* _To be done_:
Exclude the pictures and return every line exactly as written.

* _Dataset content_:
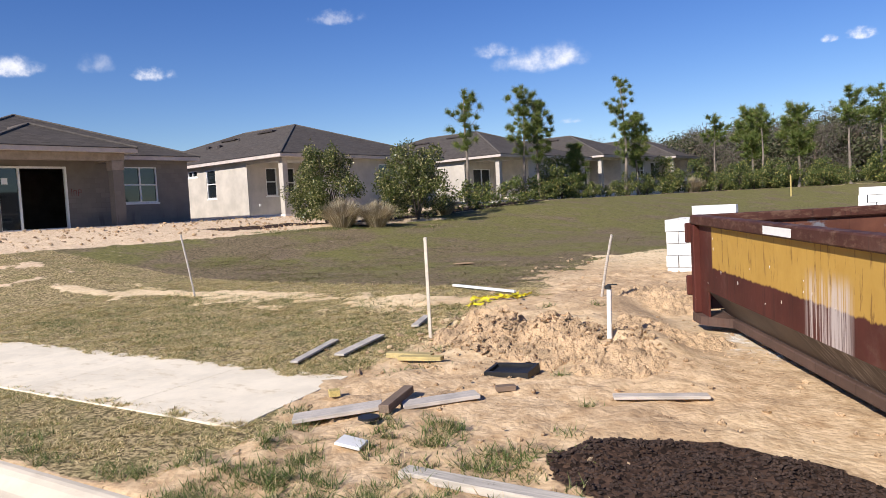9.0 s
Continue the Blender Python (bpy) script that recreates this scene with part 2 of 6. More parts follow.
def make_stucco(name, c, block=False):
    g = Graph(name)
    v = g.coord()
    a, b = g.noise(v, 1.1, 6, 0.6), g.noise(v, 70, 4, 0.7)
    col = g.mix(g.ramp(a, 0.3, 0.72), shade(c, 0.84), shade(c, 1.1))
    col = g.mix(g.op("MULTIPLY", g.ramp(b, 0.5, 0.8), 0.25), col, shade(c, 0.72))
    h = g.op("ADD", a, b)
    if block:
        s = g.n.new("ShaderNodeTexBrick")
        w = g.xyz(v)
        j = g.n.new("ShaderNodeCombineXYZ")
        g.put(j.inputs[0], g.op("ADD", w[0], w[1]))
        g.put(j.inputs[1], w[2])
        g.put(s.inputs["Vector"], j.outputs[0])
        for k, q in (("Scale", 1.0), ("Brick Width", 0.40), ("Row Height", 0.20), ("Mortar Size", 0.006)):
            s.inputs[k].default_value = q
        g.put(s.inputs["Color1"], shade(c, 0.9))
        g.put(s.inputs["Color2"], shade(c, 1.12))
        g.put(s.inputs["Mortar"], shade(c, 0.8))
        col = g.mix(g.ramp(g.noise(v, 0.5, 4), 0.42, 0.6), col, s.outputs[0])
        drips = g.op("MULTIPLY", g.ramp(g.noise(g.stretch(v, (2.5, 2.5, 0.4)), 1.2, 4), 0.55, 0.66), g.ramp(w[2], 0.75, 0.2))
        col = g.mix(g.op("MULTIPLY", drips, 0.6), col, shade(c, 0.45))
    g.bump(h, 0.3, 0.005)
    return g.done(col, 0.92, spec=0.15)


def make_block(name, c):
    g = Graph(name)
    v = g.coord()
    r = g.random()
    col = g.mix(r, shade(c, 0.86), shade(c, 1.08))
    col = g.mix(g.op("MULTIPLY", g.ramp(g.noise(g.place(), 3, 5), 0.4, 0.7), 0.4), col, shade(c, 0.82))
    pit = g.noise(v, 110, 3, 0.7)
    col = g.mix(g.op("MULTIPLY", g.ramp(pit, 0.55, 0.8), 0.4), col, shade(c, 0.6))
    g.bump(pit, 0.5, 0.004)
    return g.done(col, 0.95, spec=0.1)


def rusted(g, v, col):
    """Scratches, rust, runs and dust over a painted steel colour."""
    rust = g.ramp(g.noise(v, 4.5, 8, 0.75), 0.54, 0.70)
    col = g.mix(g.op("MULTIPLY", rust, 0.6), col, (0.095, 0.036, 0.018))
    run = g.ramp(g.noise(g.stretch(v, (11, 11, 0.55)), 1.7, 6, 0.68), 0.55, 0.68)
    col = g.mix(g.op("MULTIPLY", run, 0.55), col, (0.028, 0.013, 0.010))
    pale = g.ramp(g.noise(g.stretch(v, (16, 16, 0.8)), 1.3, 7, 0.72), 0.66, 0.74)
    col = g.mix(g.op("MULTIPLY", pale, 0.35), col, (0.26, 0.17, 0.14))
    dust = g.ramp(g.noise(v, 2.2, 6, 0.7), 0.52, 0.75)
    col = g.mix(g.op("MULTIPLY", dust, 0.22), col, (0.27, 0.19, 0.15))
    chip = g.ramp(g.noise(v, 23, 5, 0.78), 0.70, 0.73)
    return g.mix(g.op("MULTIPLY", chip, 0.75), col, (0.44, 0.37, 0.33))


def make_steel(name, c, worn=0.0):
    g = Graph(name)
    v = g.coord()
    col = g.mix(g.ramp(g.noise(v, 1.6, 5), 0.3, 0.7), shade(c, 0.8), shade(c, 1.15))
    col = rusted(g, v, col)
    if worn:
        w = g.ramp(g.noise(g.stretch(v, (1.5, 1.5, 4)), 3.5, 6, 0.7), 0.64 - worn * 0.25, 0.74 - worn * 0.2)
        col = g.mix(g.op("MULTIPLY", w, 0.6), col, (0.17, 0.098, 0.066))
    g.bump(g.op("ADD", g.noise(v, 2.5, 3), g.op("MULTIPLY", g.noise(v, 40, 4), 0.3)), 0.3, 0.01)
    return g.done(col, g.op("MULTIPLY_ADD", g.noise(v, 6, 4), 0.3, 0.52), 0.0, 0.25)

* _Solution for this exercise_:
9.0 s
Continue the Blender Python (bpy) script that recreates this scene with part 2 of 6. More parts follow.
def make_stucco(name, c, block=False):
    g = Graph(name)
    v = g.coord()
    a, b = g.noise(v, 1.1, 6, 0.6), g.noise(v, 70, 4, 0.7)
    col = g.mix(g.ramp(a, 0.3, 0.72), shade(c, 0.84), shade(c, 1.1))
    col = g.mix(g.op("MULTIPLY", g.ramp(b, 0.5, 0.8), 0.25), col, shade(c, 0.72))
    h = g.op("ADD", a, b)
    if block:
        s = g.n.new("ShaderNodeTexBrick")
        w = g.xyz(v)
        j = g.n.new("ShaderNodeCombineXYZ")
        g.put(j.inputs[0], g.op("ADD", w[0], w[1]))
        g.put(j.inputs[1], w[2])
        g.put(s.inputs["Vector"], j.outputs[0])
        for k, q in (("Scale", 1.0), ("Brick Width", 0.40), ("Row Height", 0.20), ("Mortar Size", 0.006)):
            s.inputs[k].default_value = q
        g.put(s.inputs["Color1"], shade(c, 0.9))
        g.put(s.inputs["Color2"], shade(c, 1.12))
        g.put(s.inputs["Mortar"], shade(c, 0.8))
        col = g.mix(g.ramp(g.noise(v, 0.5, 4), 0.42, 0.6), col, s.outputs[0])
        drips = g.op("MULTIPLY", g.ramp(g.noise(g.stretch(v, (2.5, 2.5, 0.4)), 1.2, 4), 0.55, 0.66), g.ramp(w[2], 0.75, 0.2))
        col = g.mix(g.op("MULTIPLY", drips, 0.6), col, shade(c, 0.45))
    g.bump(h, 0.3, 0.005)
    return g.done(col, 0.92, spec=0.15)


def make_block(name, c):
    g = Graph(name)
    v = g.coord()
    r = g.random()
    col = g.mix(r, shade(c, 0.86), shade(c, 1.08))
    col = g.mix(g.op("MULTIPLY", g.ramp(g.noise(g.place(), 3, 5), 0.4, 0.7), 0.4), col, shade(c, 0.82))
    pit = g.noise(v, 110, 3, 0.7)
    col = g.mix(g.op("MULTIPLY", g.ramp(pit, 0.55, 0.8), 0.4), col, shade(c, 0.6))
    g.bump(pit, 0.5, 0.004)
    return g.done(col, 0.95, spec=0.1)


def rusted(g, v, col):
    """Scratches, rust, runs and dust over a painted steel colour."""
    rust = g.ramp(g.noise(v, 4.5, 8, 0.75), 0.54, 0.70)
    col = g.mix(g.op("MULTIPLY", rust, 0.6), col, (0.095, 0.036, 0.018))
    run = g.ramp(g.noise(g.stretch(v, (11, 11, 0.55)), 1.7, 6, 0.68), 0.55, 0.68)
    col = g.mix(g.op("MULTIPLY", run, 0.55), col, (0.028, 0.013, 0.010))
    pale = g.ramp(g.noise(g.stretch(v, (16, 16, 0.8)), 1.3, 7, 0.72), 0.66, 0.74)
    col = g.mix(g.op("MULTIPLY", pale, 0.35), col, (0.26, 0.17, 0.14))
    dust = g.ramp(g.noise(v, 2.2, 6, 0.7), 0.52, 0.75)
    col = g.mix(g.op("MULTIPLY", dust, 0.22), col, (0.27, 0.19, 0.15))
    chip = g.ramp(g.noise(v, 23, 5, 0.78), 0.70, 0.73)
    return g.mix(g.op("MULTIPLY", chip, 0.75), col, (0.44, 0.37, 0.33))


def make_steel(name, c, worn=0.0):
    g = Graph(name)
    v = g.coord()
    col = g.mix(g.ramp(g.noise(v, 1.6, 5), 0.3, 0.7), shade(c, 0.8), shade(c, 1.15))
    col = rusted(g, v, col)
    if worn:
        w = g.ramp(g.noise(g.stretch(v, (1.5, 1.5, 4)), 3.5, 6, 0.7), 0.64 - worn * 0.25, 0.74 - worn * 0.2)
        col = g.mix(g.op("MULTIPLY", w, 0.6), col, (0.17, 0.098, 0.066))
    g.bump(g.op("ADD", g.noise(v, 2.5, 3), g.op("MULTIPLY", g.noise(v, 40, 4), 0.3)), 0.3, 0.01)
    return g.done(col, g.op("MULTIPLY_ADD", g.noise(v, 6, 4), 0.3, 0.52), 0.0, 0.25)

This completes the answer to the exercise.